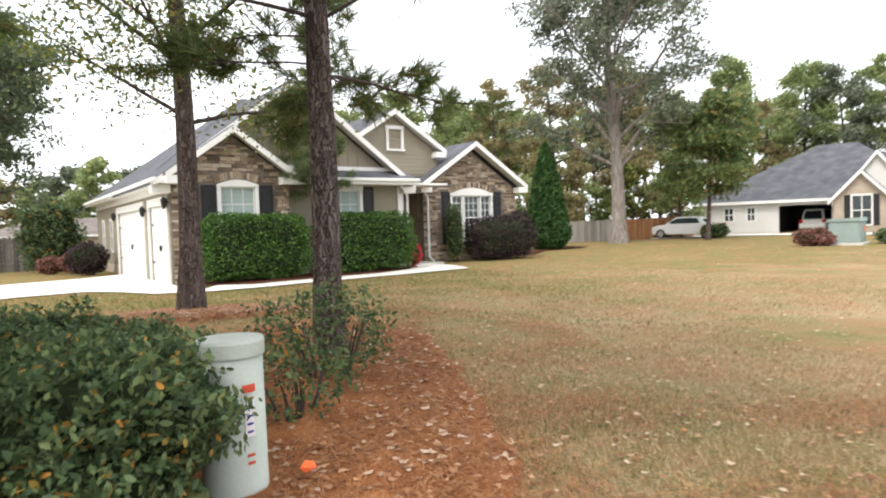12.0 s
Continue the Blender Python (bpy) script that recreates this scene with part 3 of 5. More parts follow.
# large tan gable behind it and the recessed bay
part("main_gable", prism([(-0.2, EAVE), (8.7, EAVE), (4.25, 6.38)], 0.45, 0.6), M["siding"], house)
for i in range(24):
    u = 0.35 + i * 0.38
    top = 6.38 - 0.73 * abs(u - 4.25) - 0.1
    if top > 3.8:
        part("batten", boxes((u - 0.02, u + 0.02, 0.425, 0.45, 3.7, top)), M["siding"], house)
gable_roof(house, 4.25, 6.62, 4.8, 0.725, 0.0, 7.4)
window(house, 3.74, 4.22, 4.6, 5.45, 0.43, 2, 2, blind=False, name="attic_window")
part("bay_wall", wall_with_holes([(3.85, -0.2), (8.55, -0.2), (8.55, 3.2), (3.85, 3.2)], [(5.64, 6.74, 0.9, 2.92)], 0.3, 0.5), M["siding"], house)
part("bay_siding_1", siding_bands(3.86, 5.48, 0.0, 3.04, 0.3), M["siding"], house)
part("bay_siding_2", siding_bands(6.9, 8.4, 0.0, 3.04, 0.3), M["siding"], house)
window(house, 5.64, 6.74, 0.9, 2.9, 0.3, 3, 4)
shutter(house, 5.06, 5.49, 0.85, 3.0, 0.28)
shutter(house, 6.89, 7.32, 0.85, 3.0, 0.28)
part("corner_board", boxes((8.38, 8.62, 0.22, 0.48, 0.0, 3.04), bevel=0.01), M["trim"], house)
part("bay_roof", prism([(-0.4, 3.27), (0.44, 3.62), (0.44, 3.54), (-0.4, 3.21)], 4.06, 8.85, "x"), M["shingle"], house)
part("bay_fascia", boxes((4.06, 8.9, -0.44, -0.4, 3.06, 3.28), (4.06, 8.85, -0.4, 0.3, 3.06, 3.09), (8.85, 8.89, -0.4, 0.5, 3.06, 3.28)), M["trim"], house)
part("bay_gutter", boxes((4.06, 8.93, -0.55, -0.44, 3.17, 3.28), bevel=0.02), M["trim"], house)
part("band_board", boxes((1.2, 8.4, 0.38, 0.4235, 3.6, 3.74)), M["trim"], house)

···

## What you are asked to do
Copy the listing over exactly, skipping the pictures it holds.

## Answer to this task
12.0 s
Continue the Blender Python (bpy) script that recreates this scene with part 3 of 5. More parts follow.
# large tan gable behind it and the recessed bay
part("main_gable", prism([(-0.2, EAVE), (8.7, EAVE), (4.25, 6.38)], 0.45, 0.6), M["siding"], house)
for i in range(24):
    u = 0.35 + i * 0.38
    top = 6.38 - 0.73 * abs(u - 4.25) - 0.1
    if top > 3.8:
        part("batten", boxes((u - 0.02, u + 0.02, 0.425, 0.45, 3.7, top)), M["siding"], house)
gable_roof(house, 4.25, 6.62, 4.8, 0.725, 0.0, 7.4)
window(house, 3.74, 4.22, 4.6, 5.45, 0.43, 2, 2, blind=False, name="attic_window")
part("bay_wall", wall_with_holes([(3.85, -0.2), (8.55, -0.2), (8.55, 3.2), (3.85, 3.2)], [(5.64, 6.74, 0.9, 2.92)], 0.3, 0.5), M["siding"], house)
part("bay_siding_1", siding_bands(3.86, 5.48, 0.0, 3.04, 0.3), M["siding"], house)
part("bay_siding_2", siding_bands(6.9, 8.4, 0.0, 3.04, 0.3), M["siding"], house)
window(house, 5.64, 6.74, 0.9, 2.9, 0.3, 3, 4)
shutter(house, 5.06, 5.49, 0.85, 3.0, 0.28)
shutter(house, 6.89, 7.32, 0.85, 3.0, 0.28)
part("corner_board", boxes((8.38, 8.62, 0.22, 0.48, 0.0, 3.04), bevel=0.01), M["trim"], house)
part("bay_roof", prism([(-0.4, 3.27), (0.44, 3.62), (0.44, 3.54), (-0.4, 3.21)], 4.06, 8.85, "x"), M["shingle"], house)
part("bay_fascia", boxes((4.06, 8.9, -0.44, -0.4, 3.06, 3.28), (4.06, 8.85, -0.4, 0.3, 3.06, 3.09), (8.85, 8.89, -0.4, 0.5, 3.06, 3.28)), M["trim"], house)
part("bay_gutter", boxes((4.06, 8.93, -0.55, -0.44, 3.17, 3.28), bevel=0.02), M["trim"], house)
part("band_board", boxes((1.2, 8.4, 0.38, 0.4235, 3.6, 3.74)), M["trim"], house)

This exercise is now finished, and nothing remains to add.